> **Data lines**:
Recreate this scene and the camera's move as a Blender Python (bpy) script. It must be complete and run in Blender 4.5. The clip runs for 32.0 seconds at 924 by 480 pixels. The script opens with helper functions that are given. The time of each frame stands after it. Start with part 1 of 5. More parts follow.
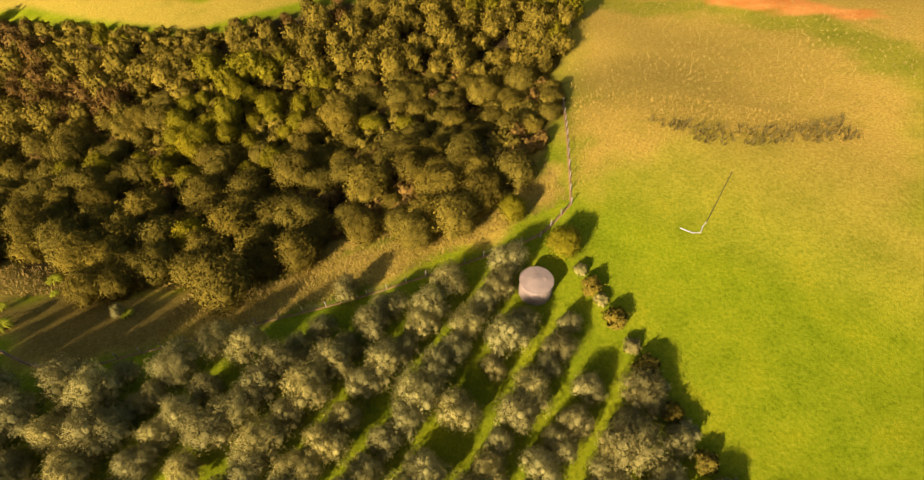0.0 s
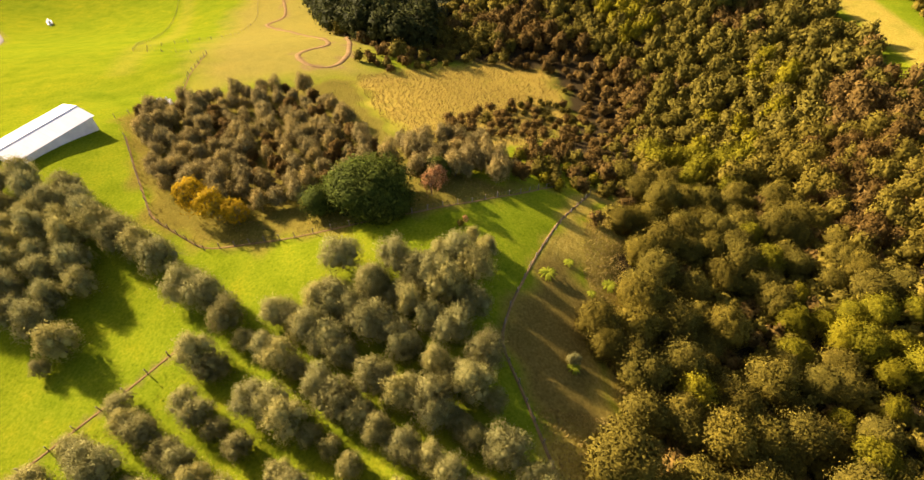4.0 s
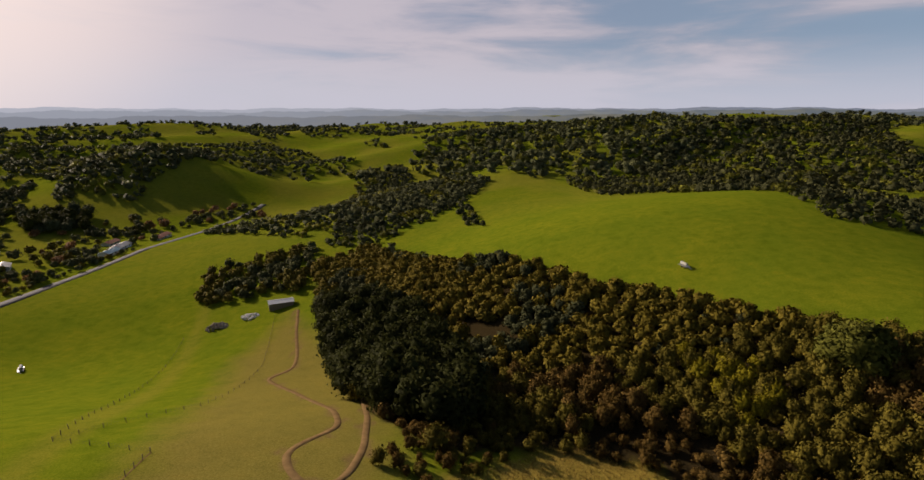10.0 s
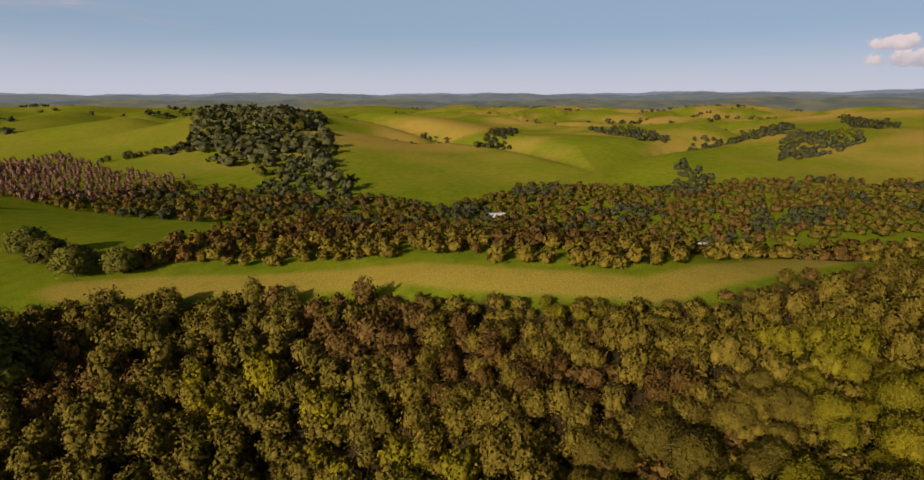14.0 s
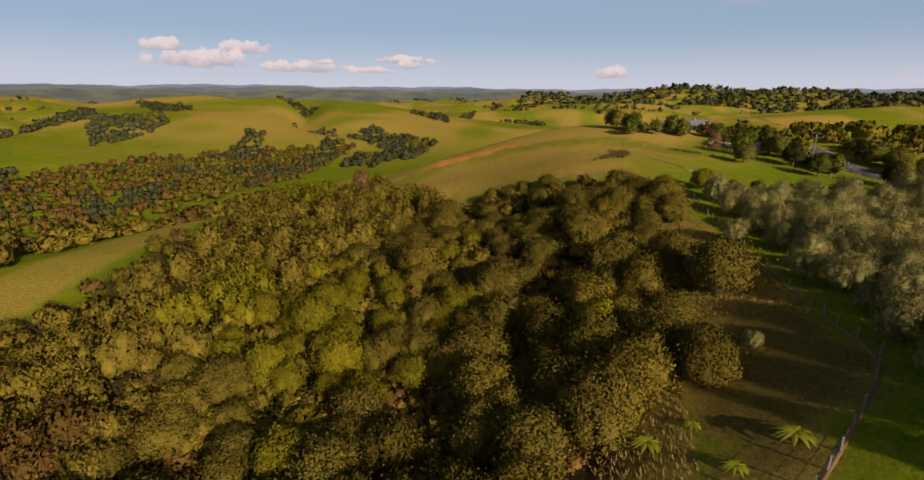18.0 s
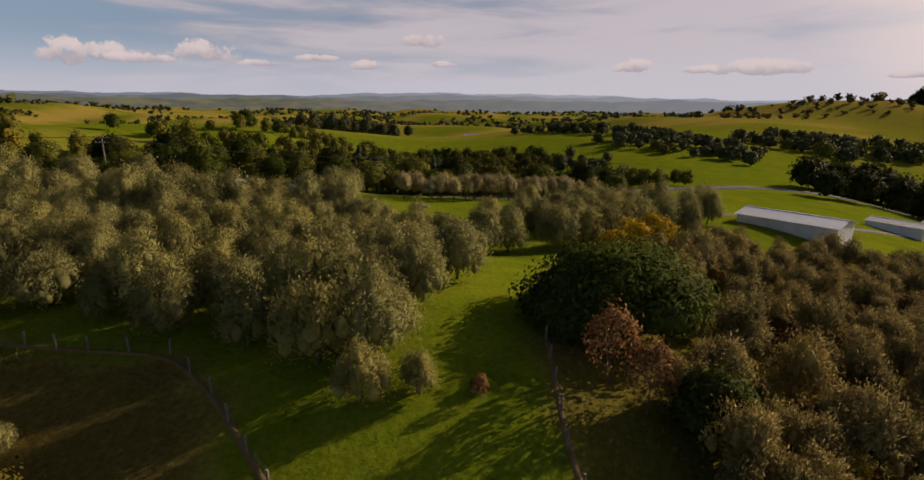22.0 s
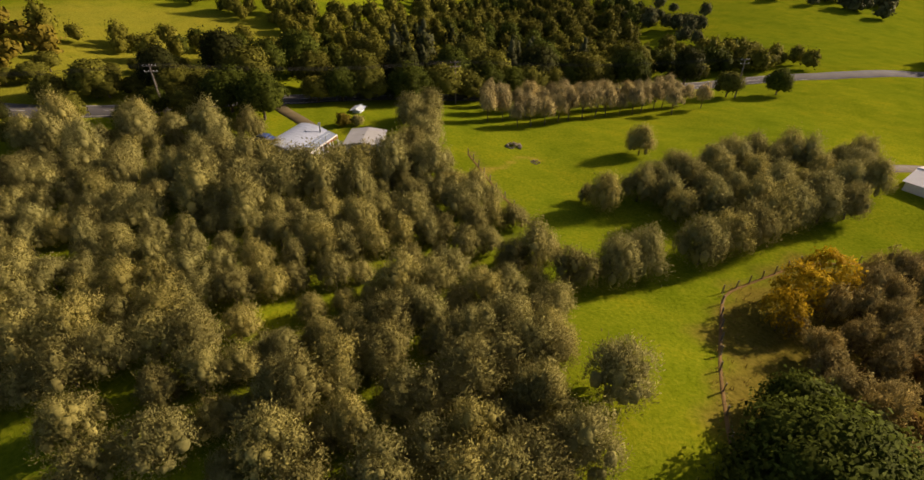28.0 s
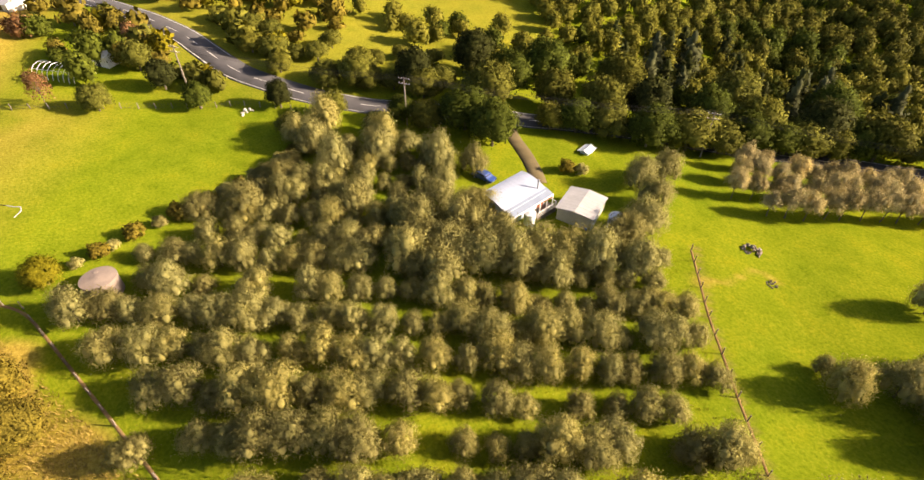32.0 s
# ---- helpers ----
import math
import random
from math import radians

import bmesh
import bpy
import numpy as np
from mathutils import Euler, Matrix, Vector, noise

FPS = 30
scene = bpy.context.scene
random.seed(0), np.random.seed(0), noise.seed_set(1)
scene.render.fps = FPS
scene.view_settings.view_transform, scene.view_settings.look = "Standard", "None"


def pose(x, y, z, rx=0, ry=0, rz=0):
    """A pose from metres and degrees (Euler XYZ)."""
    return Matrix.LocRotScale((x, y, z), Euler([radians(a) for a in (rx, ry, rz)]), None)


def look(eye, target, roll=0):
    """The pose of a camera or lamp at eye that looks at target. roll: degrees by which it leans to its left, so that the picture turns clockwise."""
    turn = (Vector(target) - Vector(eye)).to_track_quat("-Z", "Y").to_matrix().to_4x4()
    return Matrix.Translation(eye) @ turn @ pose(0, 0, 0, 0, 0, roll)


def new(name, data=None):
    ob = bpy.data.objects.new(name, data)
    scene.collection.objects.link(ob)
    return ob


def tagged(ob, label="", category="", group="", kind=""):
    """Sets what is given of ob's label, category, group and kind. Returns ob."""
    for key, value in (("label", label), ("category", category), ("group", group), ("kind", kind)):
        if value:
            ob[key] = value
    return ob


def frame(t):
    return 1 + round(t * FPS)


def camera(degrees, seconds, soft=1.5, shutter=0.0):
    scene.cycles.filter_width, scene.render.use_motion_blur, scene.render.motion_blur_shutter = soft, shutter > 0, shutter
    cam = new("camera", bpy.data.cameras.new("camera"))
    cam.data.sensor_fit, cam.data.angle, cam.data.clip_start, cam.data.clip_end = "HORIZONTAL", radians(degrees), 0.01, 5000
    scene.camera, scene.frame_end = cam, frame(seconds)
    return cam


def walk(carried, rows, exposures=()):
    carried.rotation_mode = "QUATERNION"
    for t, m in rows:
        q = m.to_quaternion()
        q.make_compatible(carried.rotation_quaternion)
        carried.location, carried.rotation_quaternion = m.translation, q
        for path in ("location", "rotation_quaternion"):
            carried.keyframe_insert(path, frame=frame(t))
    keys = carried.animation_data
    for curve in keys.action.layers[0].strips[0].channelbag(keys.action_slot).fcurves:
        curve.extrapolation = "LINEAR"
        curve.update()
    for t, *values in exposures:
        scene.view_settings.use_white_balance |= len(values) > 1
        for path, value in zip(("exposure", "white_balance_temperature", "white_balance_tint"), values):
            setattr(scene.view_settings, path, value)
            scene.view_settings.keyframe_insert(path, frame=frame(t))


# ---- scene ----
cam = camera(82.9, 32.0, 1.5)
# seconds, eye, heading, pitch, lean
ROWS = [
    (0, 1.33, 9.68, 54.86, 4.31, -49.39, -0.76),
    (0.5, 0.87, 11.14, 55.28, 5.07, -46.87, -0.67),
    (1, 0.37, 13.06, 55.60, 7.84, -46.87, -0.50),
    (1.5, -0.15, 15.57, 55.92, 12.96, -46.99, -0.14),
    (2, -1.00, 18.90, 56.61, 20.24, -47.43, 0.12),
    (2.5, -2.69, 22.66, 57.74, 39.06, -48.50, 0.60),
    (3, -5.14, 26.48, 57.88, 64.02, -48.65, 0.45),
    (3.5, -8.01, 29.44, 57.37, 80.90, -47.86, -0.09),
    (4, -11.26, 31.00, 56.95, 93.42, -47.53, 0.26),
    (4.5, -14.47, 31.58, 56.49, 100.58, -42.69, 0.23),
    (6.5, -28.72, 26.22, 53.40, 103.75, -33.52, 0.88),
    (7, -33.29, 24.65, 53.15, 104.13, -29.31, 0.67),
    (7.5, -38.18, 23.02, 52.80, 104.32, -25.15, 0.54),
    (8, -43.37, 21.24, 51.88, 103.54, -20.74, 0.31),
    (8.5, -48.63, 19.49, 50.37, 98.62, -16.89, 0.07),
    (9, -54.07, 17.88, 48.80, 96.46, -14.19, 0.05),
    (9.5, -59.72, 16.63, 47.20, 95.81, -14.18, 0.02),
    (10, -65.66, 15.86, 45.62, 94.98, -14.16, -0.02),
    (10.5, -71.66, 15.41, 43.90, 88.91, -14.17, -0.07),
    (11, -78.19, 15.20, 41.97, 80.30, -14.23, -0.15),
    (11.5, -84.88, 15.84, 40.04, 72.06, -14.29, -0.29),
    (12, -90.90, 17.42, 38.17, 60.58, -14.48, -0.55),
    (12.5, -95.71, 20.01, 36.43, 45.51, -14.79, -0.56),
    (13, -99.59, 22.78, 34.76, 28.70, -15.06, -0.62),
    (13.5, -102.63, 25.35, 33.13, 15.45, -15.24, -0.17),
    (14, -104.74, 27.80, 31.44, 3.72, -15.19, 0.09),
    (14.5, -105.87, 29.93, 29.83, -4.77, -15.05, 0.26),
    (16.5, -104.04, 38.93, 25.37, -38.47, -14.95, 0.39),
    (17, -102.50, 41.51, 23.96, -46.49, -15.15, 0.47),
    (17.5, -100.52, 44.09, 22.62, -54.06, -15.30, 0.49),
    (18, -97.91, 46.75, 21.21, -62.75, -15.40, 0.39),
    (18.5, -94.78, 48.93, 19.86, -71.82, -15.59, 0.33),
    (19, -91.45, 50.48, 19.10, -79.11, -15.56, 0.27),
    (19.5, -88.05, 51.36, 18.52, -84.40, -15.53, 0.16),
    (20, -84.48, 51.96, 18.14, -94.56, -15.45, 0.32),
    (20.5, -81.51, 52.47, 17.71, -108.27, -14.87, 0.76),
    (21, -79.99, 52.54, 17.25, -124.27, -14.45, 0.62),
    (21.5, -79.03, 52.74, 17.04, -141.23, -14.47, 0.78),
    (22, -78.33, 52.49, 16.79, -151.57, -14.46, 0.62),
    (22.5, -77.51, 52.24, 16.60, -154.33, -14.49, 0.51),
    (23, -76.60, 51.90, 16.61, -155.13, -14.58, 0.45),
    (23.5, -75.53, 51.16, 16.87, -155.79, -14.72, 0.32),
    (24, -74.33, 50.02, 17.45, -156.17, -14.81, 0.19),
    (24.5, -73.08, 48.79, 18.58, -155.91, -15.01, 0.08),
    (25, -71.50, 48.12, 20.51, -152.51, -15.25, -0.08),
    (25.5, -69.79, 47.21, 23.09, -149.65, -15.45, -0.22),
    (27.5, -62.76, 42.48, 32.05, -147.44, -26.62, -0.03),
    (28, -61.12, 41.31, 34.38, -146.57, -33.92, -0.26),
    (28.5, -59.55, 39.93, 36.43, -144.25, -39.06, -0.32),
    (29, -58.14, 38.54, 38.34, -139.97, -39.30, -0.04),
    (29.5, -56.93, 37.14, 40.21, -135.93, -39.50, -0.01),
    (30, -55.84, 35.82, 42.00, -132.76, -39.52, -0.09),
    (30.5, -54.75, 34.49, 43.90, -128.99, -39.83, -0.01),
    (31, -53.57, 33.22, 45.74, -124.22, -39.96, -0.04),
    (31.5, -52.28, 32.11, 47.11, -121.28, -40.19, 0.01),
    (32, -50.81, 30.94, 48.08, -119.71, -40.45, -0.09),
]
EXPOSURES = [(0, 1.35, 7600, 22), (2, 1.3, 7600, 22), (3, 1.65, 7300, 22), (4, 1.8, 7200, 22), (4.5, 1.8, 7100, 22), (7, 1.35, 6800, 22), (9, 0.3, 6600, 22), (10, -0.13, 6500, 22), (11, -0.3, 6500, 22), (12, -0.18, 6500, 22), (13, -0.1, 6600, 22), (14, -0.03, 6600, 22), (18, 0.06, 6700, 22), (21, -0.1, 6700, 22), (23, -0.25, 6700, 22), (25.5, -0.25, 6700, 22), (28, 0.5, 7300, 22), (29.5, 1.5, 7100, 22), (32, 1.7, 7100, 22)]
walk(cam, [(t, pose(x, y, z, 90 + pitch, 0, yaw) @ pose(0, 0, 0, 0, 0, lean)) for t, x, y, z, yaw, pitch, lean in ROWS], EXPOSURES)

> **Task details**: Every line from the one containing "return Matrix.LocRotScale((x, y, z), Euler([radians(a)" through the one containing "shutter > 0, shutter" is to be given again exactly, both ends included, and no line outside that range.

> **Exercise answer**:
    return Matrix.LocRotScale((x, y, z), Euler([radians(a) for a in (rx, ry, rz)]), None)


def look(eye, target, roll=0):
    """The pose of a camera or lamp at eye that looks at target. roll: degrees by which it leans to its left, so that the picture turns clockwise."""
    turn = (Vector(target) - Vector(eye)).to_track_quat("-Z", "Y").to_matrix().to_4x4()
    return Matrix.Translation(eye) @ turn @ pose(0, 0, 0, 0, 0, roll)


def new(name, data=None):
    ob = bpy.data.objects.new(name, data)
    scene.collection.objects.link(ob)
    return ob


def tagged(ob, label="", category="", group="", kind=""):
    """Sets what is given of ob's label, category, group and kind. Returns ob."""
    for key, value in (("label", label), ("category", category), ("group", group), ("kind", kind)):
        if value:
            ob[key] = value
    return ob


def frame(t):
    return 1 + round(t * FPS)


def camera(degrees, seconds, soft=1.5, shutter=0.0):
    scene.cycles.filter_width, scene.render.use_motion_blur, scene.render.motion_blur_shutter = soft, shutter > 0, shutter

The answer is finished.